Start of Supplied information

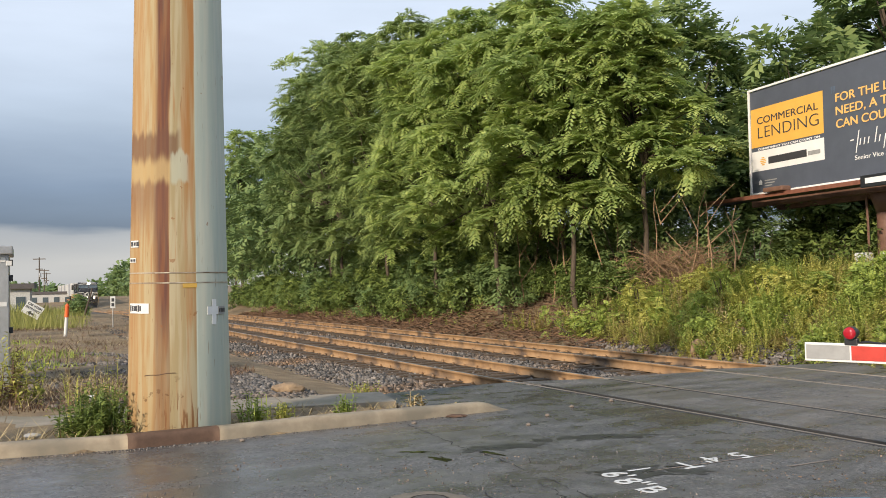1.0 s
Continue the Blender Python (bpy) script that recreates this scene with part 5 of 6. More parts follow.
def bank_weeds():
    rng = np.random.default_rng(21)
    # bushy clumps, each one kind of plant, tallest in its middle
    L, s = (g.ravel() for g in np.meshgrid(np.arange(5.35, 12.5, 0.40), np.arange(-14, 17.5, 0.42)))
    L, s = L + rng.normal(0, 0.16, len(L)), s + rng.normal(0, 0.16, len(s))
    c = P0 + U * s[:, None] + NR * (L + dev(s))[:, None]
    c = np.column_stack([c, ground_z(c[:, 0], c[:, 1])])
    foot = 5.45 + 1.0 * smooth((s - 6) / 10)
    c = c[(L > foot + rng.uniform(0, 0.5, len(L))) & ((s < 13.9 + 1.6 * np.sin(L * 2.3 + 0.6)) | (rng.uniform(0, 1, len(L)) < 0.30))]
    tint = np.sin(c[:, 0] * 1.15 + 1.9 * np.sin(c[:, 1] * 0.8)) * np.sin(c[:, 1] * 1.35 + np.sin(c[:, 0] * 1.1)) + rng.normal(0, 0.35, len(c))
    kinds = np.where(tint > -0.05, 0, 1)
    kinds[rng.uniform(0, 1, len(c)) < 0.04] = 2
    kinds[(tint > 0.55) & (rng.uniform(0, 1, len(c)) < 0.6)] = 3
    top = rng.uniform(0.26, 0.92, len(c))
    wide = rng.uniform(0.20, 0.46, len(c))
    k = np.concatenate([np.arange(len(c)).repeat(5), rng.integers(0, len(c), 11500)])
    off = rng.normal(0, 1, (len(k), 2)) * wide[k][:, None] * 0.55
    r = np.linalg.norm(off, axis=1) / wide[k]
    q2 = c[k][:, :2] + off
    p = np.column_stack([q2, ground_z(q2[:, 0], q2[:, 1])])
    high = top[k] * np.clip(1.05 - 0.55 * r * r, 0.25, 1.05) * rng.uniform(0.75, 1.1, len(k))
    for kind, n, lf, mat, lab in ((0, 20, 0.105, M["leaf_weed"], "yellow-green flowering weeds covering the bank"), (1, 19, 0.12, M["leaf_weed2"], "fresh green leafy weeds covering the bank"),
                                  (2, 10, 0.12, M["straw"], "dry straw-coloured stalks on the bank"), (3, 18, 0.10, M["leaf_dry"], "fading brownish weeds on the bank")):
        sel = kinds[k] == kind
        v, q = plants(rng, p[sel], high[sel], n, lf, lean_by=0.30)
        tagged(quad_mesh("weeds", v, q, mat), lab, "weeds", kind="stuff")
    # dead stalks and fallen twigs along the foot of the bank
    p, L, s = spread_on_line(rng, 24000, 5.4, 9.6, 11, 56)
    p[:, 2] += rng.uniform(0.0, 0.10, len(p))
    a = rng.uniform(0, 6.28, len(p))
    d = np.stack([np.cos(a), np.sin(a), rng.uniform(-0.1, 0.35, len(p))], -1) * rng.uniform(0.08, 0.42, (len(p), 1))
    w = unit(np.cross(d, rng.normal(0, 1, (len(p), 3)))) * rng.uniform(0.004, 0.022, (len(p), 1))
    v = np.stack([p - w, p + w, p + d + w * 0.6, p + d - w * 0.6], 1).reshape(-1, 3)
    tagged(quad_mesh("dead_twigs", v, np.arange(len(v)).reshape(-1, 4), M["dead"]), "dead leaves and twigs along the foot of the bank", "twigs", kind="stuff")
    p, L, s = spread_on_line(rng, 900, 6.2, 9.0, 14, 56)
    c = clumpy(p, 0.8, 0.1)
    v, q = plants(rng, p[c], rng.uniform(0.2, 0.5, c.sum()), 9, 0.15)
    tagged(quad_mesh("weeds", v, q, M["leaf_weed2"]), "low green weeds among dead leaves", "weeds", kind="stuff")


bank_weeds()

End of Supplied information

What the exercise asks:
Transcribe the full listing above exactly as it stands, minus the pictures.

Answer below:
1.0 s
Continue the Blender Python (bpy) script that recreates this scene with part 5 of 6. More parts follow.
def bank_weeds():
    rng = np.random.default_rng(21)
    # bushy clumps, each one kind of plant, tallest in its middle
    L, s = (g.ravel() for g in np.meshgrid(np.arange(5.35, 12.5, 0.40), np.arange(-14, 17.5, 0.42)))
    L, s = L + rng.normal(0, 0.16, len(L)), s + rng.normal(0, 0.16, len(s))
    c = P0 + U * s[:, None] + NR * (L + dev(s))[:, None]
    c = np.column_stack([c, ground_z(c[:, 0], c[:, 1])])
    foot = 5.45 + 1.0 * smooth((s - 6) / 10)
    c = c[(L > foot + rng.uniform(0, 0.5, len(L))) & ((s < 13.9 + 1.6 * np.sin(L * 2.3 + 0.6)) | (rng.uniform(0, 1, len(L)) < 0.30))]
    tint = np.sin(c[:, 0] * 1.15 + 1.9 * np.sin(c[:, 1] * 0.8)) * np.sin(c[:, 1] * 1.35 + np.sin(c[:, 0] * 1.1)) + rng.normal(0, 0.35, len(c))
    kinds = np.where(tint > -0.05, 0, 1)
    kinds[rng.uniform(0, 1, len(c)) < 0.04] = 2
    kinds[(tint > 0.55) & (rng.uniform(0, 1, len(c)) < 0.6)] = 3
    top = rng.uniform(0.26, 0.92, len(c))
    wide = rng.uniform(0.20, 0.46, len(c))
    k = np.concatenate([np.arange(len(c)).repeat(5), rng.integers(0, len(c), 11500)])
    off = rng.normal(0, 1, (len(k), 2)) * wide[k][:, None] * 0.55
    r = np.linalg.norm(off, axis=1) / wide[k]
    q2 = c[k][:, :2] + off
    p = np.column_stack([q2, ground_z(q2[:, 0], q2[:, 1])])
    high = top[k] * np.clip(1.05 - 0.55 * r * r, 0.25, 1.05) * rng.uniform(0.75, 1.1, len(k))
    for kind, n, lf, mat, lab in ((0, 20, 0.105, M["leaf_weed"], "yellow-green flowering weeds covering the bank"), (1, 19, 0.12, M["leaf_weed2"], "fresh green leafy weeds covering the bank"),
                                  (2, 10, 0.12, M["straw"], "dry straw-coloured stalks on the bank"), (3, 18, 0.10, M["leaf_dry"], "fading brownish weeds on the bank")):
        sel = kinds[k] == kind
        v, q = plants(rng, p[sel], high[sel], n, lf, lean_by=0.30)
        tagged(quad_mesh("weeds", v, q, mat), lab, "weeds", kind="stuff")
    # dead stalks and fallen twigs along the foot of the bank
    p, L, s = spread_on_line(rng, 24000, 5.4, 9.6, 11, 56)
    p[:, 2] += rng.uniform(0.0, 0.10, len(p))
    a = rng.uniform(0, 6.28, len(p))
    d = np.stack([np.cos(a), np.sin(a), rng.uniform(-0.1, 0.35, len(p))], -1) * rng.uniform(0.08, 0.42, (len(p), 1))
    w = unit(np.cross(d, rng.normal(0, 1, (len(p), 3)))) * rng.uniform(0.004, 0.022, (len(p), 1))
    v = np.stack([p - w, p + w, p + d + w * 0.6, p + d - w * 0.6], 1).reshape(-1, 3)
    tagged(quad_mesh("dead_twigs", v, np.arange(len(v)).reshape(-1, 4), M["dead"]), "dead leaves and twigs along the foot of the bank", "twigs", kind="stuff")
    p, L, s = spread_on_line(rng, 900, 6.2, 9.0, 14, 56)
    c = clumpy(p, 0.8, 0.1)
    v, q = plants(rng, p[c], rng.uniform(0.2, 0.5, c.sum()), 9, 0.15)
    tagged(quad_mesh("weeds", v, q, M["leaf_weed2"]), "low green weeds among dead leaves", "weeds", kind="stuff")


bank_weeds()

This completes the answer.